Plymouth, Repairs and Upgrades

Plymouth, Repairs, Sailing

Our route so far. As you can see, we gave the Solent a wide berth.

The sail from Torquay to Plymouth started with a dull downwind leg that made me decide to buy that whisker pole we still need, no matter the cost. Then it got more exciting with every headlead we rounded, until we were going hard upwind into 25 knots and more from the NW and it seemed we were the last boat into Plymouth sound (although Hissy Fit seemed to be just heading out to sea while everyone else scrambled for shelter).

Plymouth is where I bought the boat in 2015. It seems a lifetime ago. Plymouth is a very maritime town, and a great place for buying boat parts and supplies. Which is convenient, because things have been breaking left and right since we left Brighton. The AIS receiver was only working intermittently, despite fitting a new VHF aerial on the stern gantry in France. The Raymarine chartplotter had developed a black hole in the LCD screen, which was not fatal, but probably heralded its coming demise. And coming into Portland the GPS receiver had packed up and this time it was beyond resuscitating. We had a backup, but there were issues with converting the data back onto the Seatalk network most of our instruments were on.

So we needed to get some parts and then stop for a while to fix things before we could tackle Biscay. Plymouth was the place to get parts. I'd also found a replacement GPS receiver on eBay. It's no longer manufactured, and newer models would not work well with our system. Replacing the entire system is a huge job and would cost many thousands of pounds, so we'd rather keep the old one going for as long as possible.

Receiving post is somewhat difficult when you're constantly on the road, but not impossible. Amazon delivers to parcel lockers and post offices for collection, some eBay sellers let you collect your items at the Argos counter and Marinas can receive and hold parcels for you, although often only grudgingly. Everything else we could hopefully find somewhere in this town.

The mighty Danish tanker Bro Developer. Who names these things?

As before, we anchored after arriving, then headed into Plymouth Yacht Haven the next day. Saves a day of marina fees when all you want is a meal and some sleep after a long day sailing. We're getting much better at docking — made it into a gap on an alongside berth on the first try, despite the strong wind quickly blowing us off the pontoon. Took the water taxi (£1.50 per person!) from Mount Batten to the historical Mayflower steps, from where a bunch of English separatists sailed west to settle some place or other. They too stopped in Plymouth for repairs (and for some dirty water that gave them cholera - oops).

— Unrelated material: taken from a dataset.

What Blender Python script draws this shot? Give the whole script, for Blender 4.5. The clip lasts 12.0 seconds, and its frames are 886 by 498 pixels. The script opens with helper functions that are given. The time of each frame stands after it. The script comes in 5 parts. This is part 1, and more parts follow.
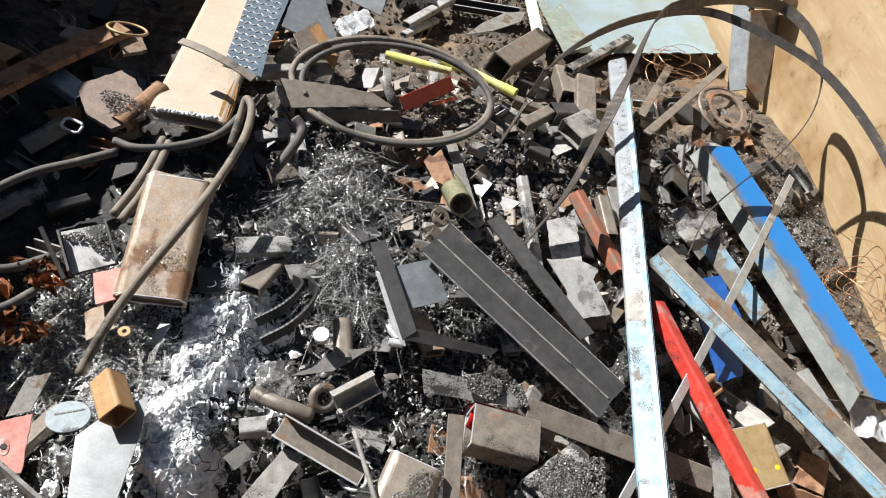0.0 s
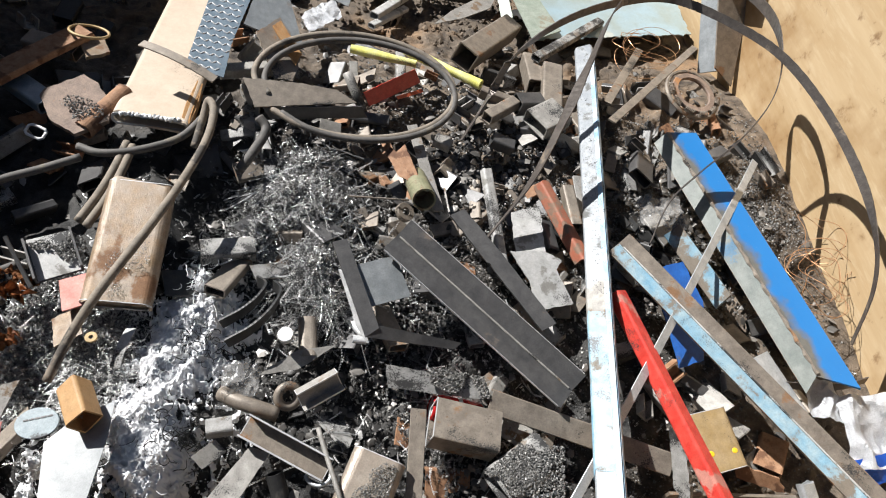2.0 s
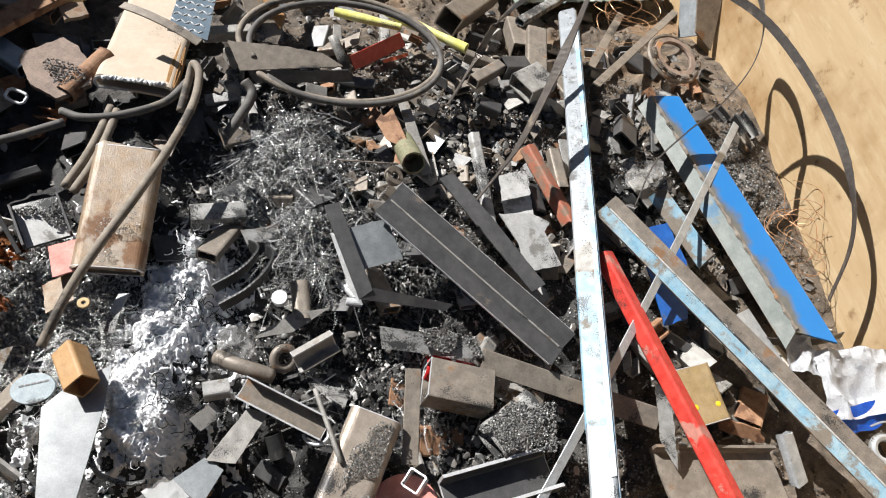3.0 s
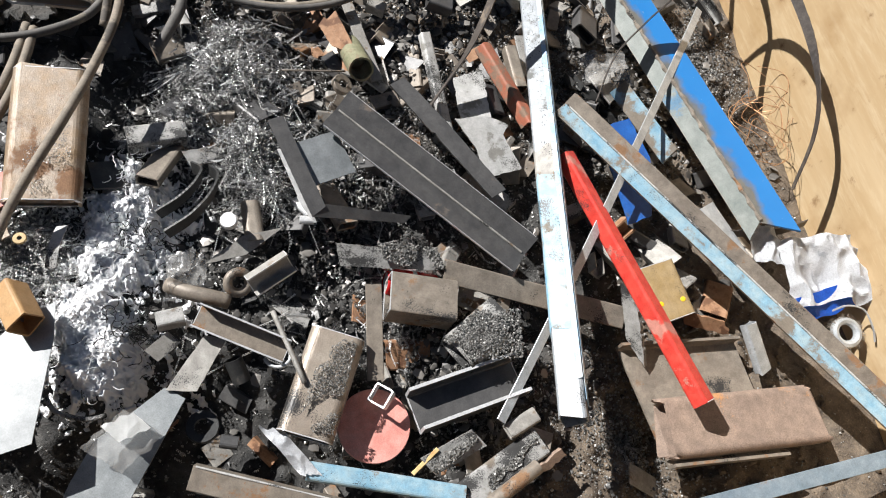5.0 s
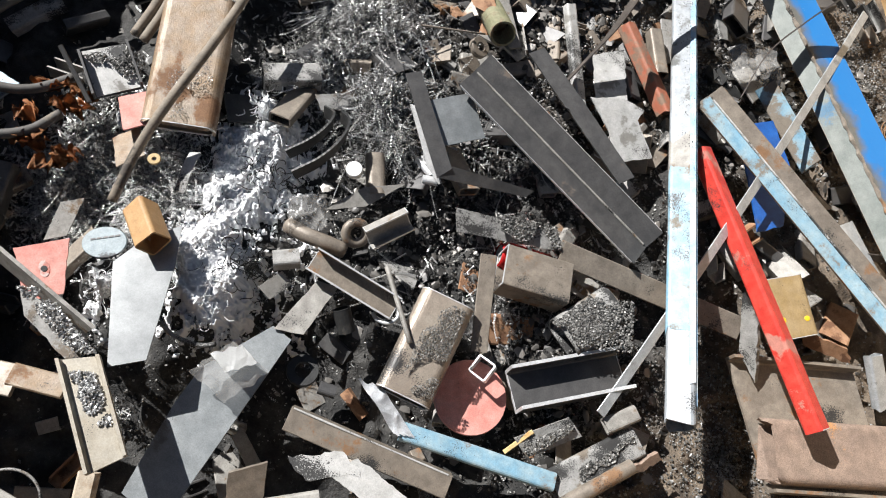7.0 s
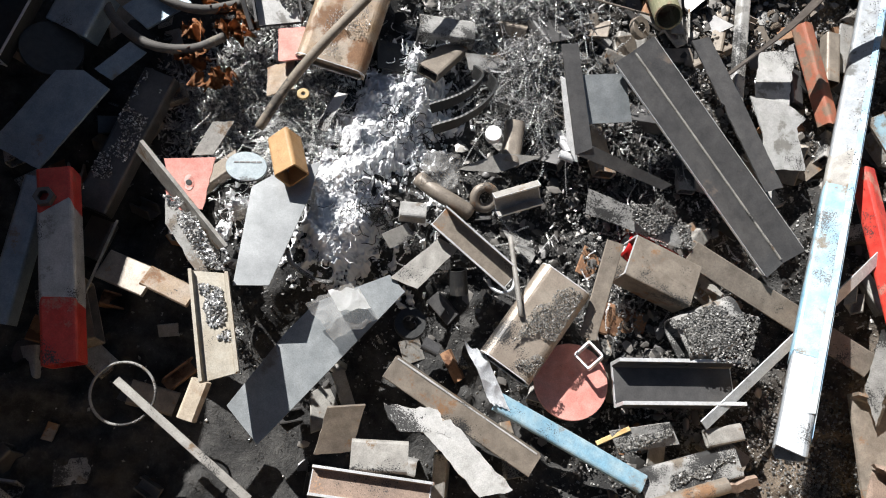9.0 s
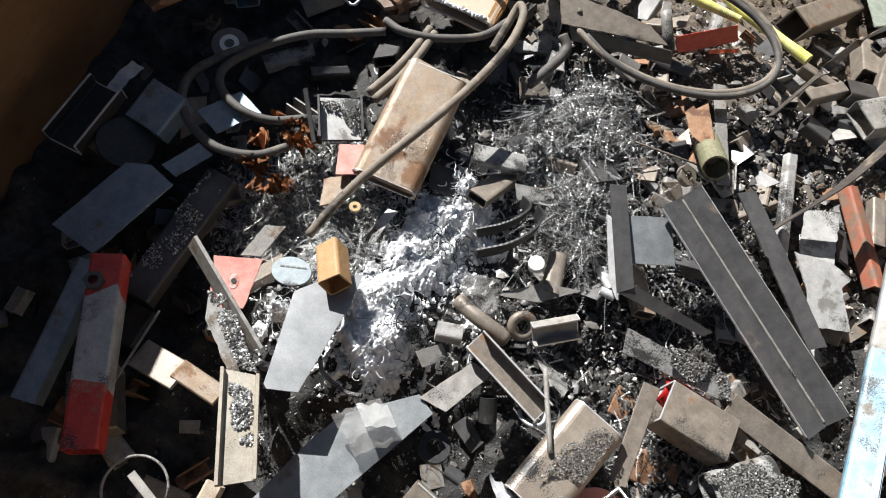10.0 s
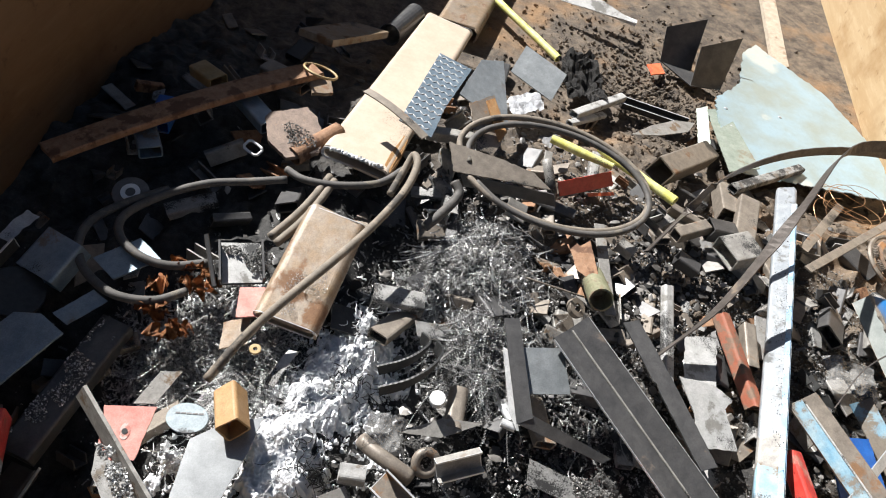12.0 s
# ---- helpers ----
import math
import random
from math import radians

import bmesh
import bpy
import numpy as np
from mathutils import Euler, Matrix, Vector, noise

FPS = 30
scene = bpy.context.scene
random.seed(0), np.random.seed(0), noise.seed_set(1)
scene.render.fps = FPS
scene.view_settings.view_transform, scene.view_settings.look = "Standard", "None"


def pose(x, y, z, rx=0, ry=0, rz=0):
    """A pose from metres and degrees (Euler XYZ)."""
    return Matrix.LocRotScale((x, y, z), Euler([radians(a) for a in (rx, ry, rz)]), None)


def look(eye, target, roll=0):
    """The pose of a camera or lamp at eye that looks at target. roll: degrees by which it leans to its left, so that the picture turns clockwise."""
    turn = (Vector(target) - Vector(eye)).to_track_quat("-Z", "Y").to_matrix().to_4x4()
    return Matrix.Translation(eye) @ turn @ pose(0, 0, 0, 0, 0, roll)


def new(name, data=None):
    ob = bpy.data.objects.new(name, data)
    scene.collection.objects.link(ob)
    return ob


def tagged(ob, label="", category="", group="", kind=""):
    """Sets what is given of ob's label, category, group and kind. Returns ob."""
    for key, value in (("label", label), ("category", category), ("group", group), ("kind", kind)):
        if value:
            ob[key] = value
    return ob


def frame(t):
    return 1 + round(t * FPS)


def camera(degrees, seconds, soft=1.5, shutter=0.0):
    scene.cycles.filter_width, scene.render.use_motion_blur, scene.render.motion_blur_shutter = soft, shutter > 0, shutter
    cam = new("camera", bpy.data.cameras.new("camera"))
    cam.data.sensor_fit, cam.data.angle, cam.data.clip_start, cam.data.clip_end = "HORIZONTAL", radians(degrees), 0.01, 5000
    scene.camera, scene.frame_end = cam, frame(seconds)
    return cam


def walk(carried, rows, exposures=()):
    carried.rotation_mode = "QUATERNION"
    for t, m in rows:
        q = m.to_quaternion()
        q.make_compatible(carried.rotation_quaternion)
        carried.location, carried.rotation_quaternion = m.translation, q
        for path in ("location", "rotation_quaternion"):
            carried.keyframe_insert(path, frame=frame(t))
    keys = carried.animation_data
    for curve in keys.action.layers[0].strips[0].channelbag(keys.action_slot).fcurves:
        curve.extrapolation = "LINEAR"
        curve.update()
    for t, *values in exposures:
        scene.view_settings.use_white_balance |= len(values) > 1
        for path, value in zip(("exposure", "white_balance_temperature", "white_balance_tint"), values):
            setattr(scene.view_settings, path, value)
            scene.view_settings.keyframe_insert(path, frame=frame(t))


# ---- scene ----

We went into town to find the local Argos and retrieve our replacement GPS receiver, which was soon fitted in its new location on the stern gantry. We also stumbled onto the local Polish import food store, something that seems to happen suspiciously often in every new town. Either there are a lot more Polish import shops than I thought, or Elvyra can smell the tasty Kabanos from miles away. We stopped at Harbourside for some fish and chips and then wandered all over town to visit various chandleries and hunt down parts. We found most of the important stuff, including some bits to mount our newly acquired fishing reel with.

Nice catch, isn't she?

I had also given up on the flawed AIS receiver, and splurged on an AIS transceiver, which can not only show us other ships locations, but also transmit our own to them, so that they may be aware of our little boat and not crush us under 300m of cold steel without even noticing. This took most of Saturday to fit, as cables had to be squeezed through already stuffed conduits and fiddly coax connectors assembled, but in the end it all worked and we now have better collision avoidance tools than ever before. Reassuring, when one plans to sail in busy shipping areas during the night. Picking up that parcel took us on a nice walk around the Lake Hooe area. We even found a park with a few cherry trees, which Elvyra promptly plundered.

Cherries. Tastier when free.

Other parts we acquired were an additional cheap backup GPS dongle that can turn the little Toshiba convertible into a standalone chartplotter (a backup for the backup), and an RTL-SDR unit that can be configured as an AIS receiver or used for a number of other radio shenanigans. The rig also wanted some attention. We ordered a spare gooseneck swivel and some parts for the boom outhaul car, which looked like it had worn a bit thin (upon closer inspection, it was revealed that this was due to some of its wheels having shattered long ago, causing the car to bang around more than it should while furling the main sail). I also coughed up the money for that Selden Telescopic pole I'd been lusting after, which should vastly improve our ability to sail downwind - somewhat important, as we don't have an extra downwind sail. This might be a good time to point out our new begging page, ahem.

This outhaul car normally lives inside our boom. It wasn't driving so well with a broken wheel though, and the absence of it had caused the neck to wear worryingly thin. Only £114.40 to replace, not including the spring.